-- begin Dataset excerpt --

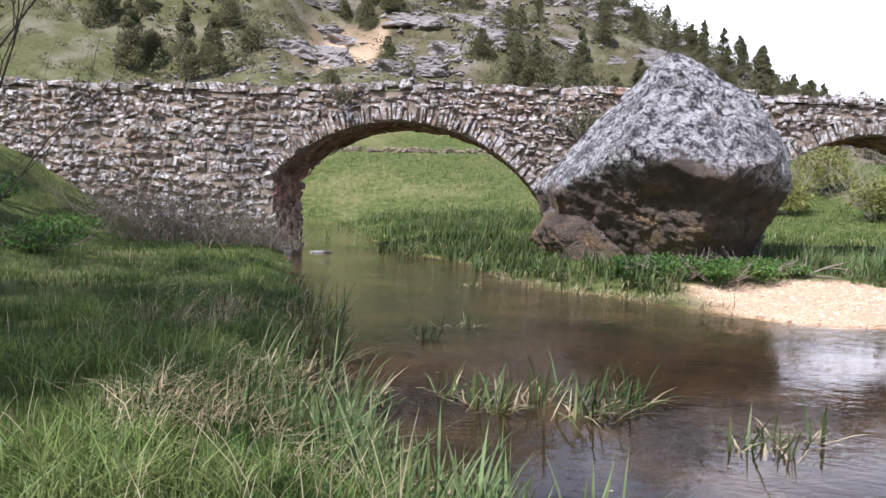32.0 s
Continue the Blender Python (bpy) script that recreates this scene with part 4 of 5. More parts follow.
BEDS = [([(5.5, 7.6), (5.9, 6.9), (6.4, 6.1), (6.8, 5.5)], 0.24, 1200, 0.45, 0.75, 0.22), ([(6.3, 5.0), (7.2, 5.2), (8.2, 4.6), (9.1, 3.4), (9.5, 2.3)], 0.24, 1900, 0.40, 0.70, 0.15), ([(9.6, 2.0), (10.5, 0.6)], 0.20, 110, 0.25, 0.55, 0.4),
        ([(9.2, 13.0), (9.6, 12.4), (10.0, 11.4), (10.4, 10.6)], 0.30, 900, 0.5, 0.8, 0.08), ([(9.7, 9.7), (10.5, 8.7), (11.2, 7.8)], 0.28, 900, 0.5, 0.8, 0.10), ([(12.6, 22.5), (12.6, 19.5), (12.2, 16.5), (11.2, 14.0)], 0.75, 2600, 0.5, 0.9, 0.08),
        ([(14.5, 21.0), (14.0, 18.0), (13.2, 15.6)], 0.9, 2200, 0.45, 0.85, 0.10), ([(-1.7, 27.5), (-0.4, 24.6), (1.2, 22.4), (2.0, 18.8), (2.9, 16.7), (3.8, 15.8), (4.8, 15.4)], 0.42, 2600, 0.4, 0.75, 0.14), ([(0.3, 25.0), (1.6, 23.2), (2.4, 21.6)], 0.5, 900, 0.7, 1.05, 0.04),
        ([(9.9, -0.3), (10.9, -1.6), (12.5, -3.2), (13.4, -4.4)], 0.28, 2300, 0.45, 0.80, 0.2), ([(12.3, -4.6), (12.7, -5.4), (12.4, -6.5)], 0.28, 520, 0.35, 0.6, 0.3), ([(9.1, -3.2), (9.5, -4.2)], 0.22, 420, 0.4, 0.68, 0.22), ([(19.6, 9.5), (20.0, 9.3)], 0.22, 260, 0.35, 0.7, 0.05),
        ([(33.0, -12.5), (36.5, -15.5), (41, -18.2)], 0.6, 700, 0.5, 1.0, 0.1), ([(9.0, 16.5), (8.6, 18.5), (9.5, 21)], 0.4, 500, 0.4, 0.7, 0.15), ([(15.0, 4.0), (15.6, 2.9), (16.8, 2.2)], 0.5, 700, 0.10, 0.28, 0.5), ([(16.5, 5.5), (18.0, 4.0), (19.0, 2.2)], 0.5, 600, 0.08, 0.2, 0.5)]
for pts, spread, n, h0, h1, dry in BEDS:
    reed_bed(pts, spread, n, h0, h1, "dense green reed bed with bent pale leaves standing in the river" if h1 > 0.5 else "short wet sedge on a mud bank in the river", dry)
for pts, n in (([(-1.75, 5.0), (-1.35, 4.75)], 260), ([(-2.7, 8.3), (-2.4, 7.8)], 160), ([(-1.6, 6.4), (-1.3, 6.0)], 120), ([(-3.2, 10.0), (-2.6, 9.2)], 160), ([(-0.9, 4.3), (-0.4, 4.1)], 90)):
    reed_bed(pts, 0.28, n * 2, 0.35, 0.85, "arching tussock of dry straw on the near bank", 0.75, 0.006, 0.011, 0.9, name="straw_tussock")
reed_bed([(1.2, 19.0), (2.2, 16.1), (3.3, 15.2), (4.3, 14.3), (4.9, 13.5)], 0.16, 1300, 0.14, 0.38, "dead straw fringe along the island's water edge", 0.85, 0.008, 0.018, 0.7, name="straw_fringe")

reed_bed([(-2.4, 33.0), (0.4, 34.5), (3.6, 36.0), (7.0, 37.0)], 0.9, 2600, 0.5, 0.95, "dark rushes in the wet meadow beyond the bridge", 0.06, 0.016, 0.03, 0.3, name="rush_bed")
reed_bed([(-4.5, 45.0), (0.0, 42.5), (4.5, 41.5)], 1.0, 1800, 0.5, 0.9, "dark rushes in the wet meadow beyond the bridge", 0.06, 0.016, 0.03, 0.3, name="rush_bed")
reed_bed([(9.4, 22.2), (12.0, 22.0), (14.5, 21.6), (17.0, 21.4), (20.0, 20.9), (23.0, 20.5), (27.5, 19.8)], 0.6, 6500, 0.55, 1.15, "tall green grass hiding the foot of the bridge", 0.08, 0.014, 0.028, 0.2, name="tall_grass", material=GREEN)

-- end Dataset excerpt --

● Work to do
Every line is to be duplicated exactly, though pictures stay out.

● Response to this exercise
32.0 s
Continue the Blender Python (bpy) script that recreates this scene with part 4 of 5. More parts follow.
BEDS = [([(5.5, 7.6), (5.9, 6.9), (6.4, 6.1), (6.8, 5.5)], 0.24, 1200, 0.45, 0.75, 0.22), ([(6.3, 5.0), (7.2, 5.2), (8.2, 4.6), (9.1, 3.4), (9.5, 2.3)], 0.24, 1900, 0.40, 0.70, 0.15), ([(9.6, 2.0), (10.5, 0.6)], 0.20, 110, 0.25, 0.55, 0.4),
        ([(9.2, 13.0), (9.6, 12.4), (10.0, 11.4), (10.4, 10.6)], 0.30, 900, 0.5, 0.8, 0.08), ([(9.7, 9.7), (10.5, 8.7), (11.2, 7.8)], 0.28, 900, 0.5, 0.8, 0.10), ([(12.6, 22.5), (12.6, 19.5), (12.2, 16.5), (11.2, 14.0)], 0.75, 2600, 0.5, 0.9, 0.08),
        ([(14.5, 21.0), (14.0, 18.0), (13.2, 15.6)], 0.9, 2200, 0.45, 0.85, 0.10), ([(-1.7, 27.5), (-0.4, 24.6), (1.2, 22.4), (2.0, 18.8), (2.9, 16.7), (3.8, 15.8), (4.8, 15.4)], 0.42, 2600, 0.4, 0.75, 0.14), ([(0.3, 25.0), (1.6, 23.2), (2.4, 21.6)], 0.5, 900, 0.7, 1.05, 0.04),
        ([(9.9, -0.3), (10.9, -1.6), (12.5, -3.2), (13.4, -4.4)], 0.28, 2300, 0.45, 0.80, 0.2), ([(12.3, -4.6), (12.7, -5.4), (12.4, -6.5)], 0.28, 520, 0.35, 0.6, 0.3), ([(9.1, -3.2), (9.5, -4.2)], 0.22, 420, 0.4, 0.68, 0.22), ([(19.6, 9.5), (20.0, 9.3)], 0.22, 260, 0.35, 0.7, 0.05),
        ([(33.0, -12.5), (36.5, -15.5), (41, -18.2)], 0.6, 700, 0.5, 1.0, 0.1), ([(9.0, 16.5), (8.6, 18.5), (9.5, 21)], 0.4, 500, 0.4, 0.7, 0.15), ([(15.0, 4.0), (15.6, 2.9), (16.8, 2.2)], 0.5, 700, 0.10, 0.28, 0.5), ([(16.5, 5.5), (18.0, 4.0), (19.0, 2.2)], 0.5, 600, 0.08, 0.2, 0.5)]
for pts, spread, n, h0, h1, dry in BEDS:
    reed_bed(pts, spread, n, h0, h1, "dense green reed bed with bent pale leaves standing in the river" if h1 > 0.5 else "short wet sedge on a mud bank in the river", dry)
for pts, n in (([(-1.75, 5.0), (-1.35, 4.75)], 260), ([(-2.7, 8.3), (-2.4, 7.8)], 160), ([(-1.6, 6.4), (-1.3, 6.0)], 120), ([(-3.2, 10.0), (-2.6, 9.2)], 160), ([(-0.9, 4.3), (-0.4, 4.1)], 90)):
    reed_bed(pts, 0.28, n * 2, 0.35, 0.85, "arching tussock of dry straw on the near bank", 0.75, 0.006, 0.011, 0.9, name="straw_tussock")
reed_bed([(1.2, 19.0), (2.2, 16.1), (3.3, 15.2), (4.3, 14.3), (4.9, 13.5)], 0.16, 1300, 0.14, 0.38, "dead straw fringe along the island's water edge", 0.85, 0.008, 0.018, 0.7, name="straw_fringe")

reed_bed([(-2.4, 33.0), (0.4, 34.5), (3.6, 36.0), (7.0, 37.0)], 0.9, 2600, 0.5, 0.95, "dark rushes in the wet meadow beyond the bridge", 0.06, 0.016, 0.03, 0.3, name="rush_bed")
reed_bed([(-4.5, 45.0), (0.0, 42.5), (4.5, 41.5)], 1.0, 1800, 0.5, 0.9, "dark rushes in the wet meadow beyond the bridge", 0.06, 0.016, 0.03, 0.3, name="rush_bed")
reed_bed([(9.4, 22.2), (12.0, 22.0), (14.5, 21.6), (17.0, 21.4), (20.0, 20.9), (23.0, 20.5), (27.5, 19.8)], 0.6, 6500, 0.55, 1.15, "tall green grass hiding the foot of the bridge", 0.08, 0.014, 0.028, 0.2, name="tall_grass", material=GREEN)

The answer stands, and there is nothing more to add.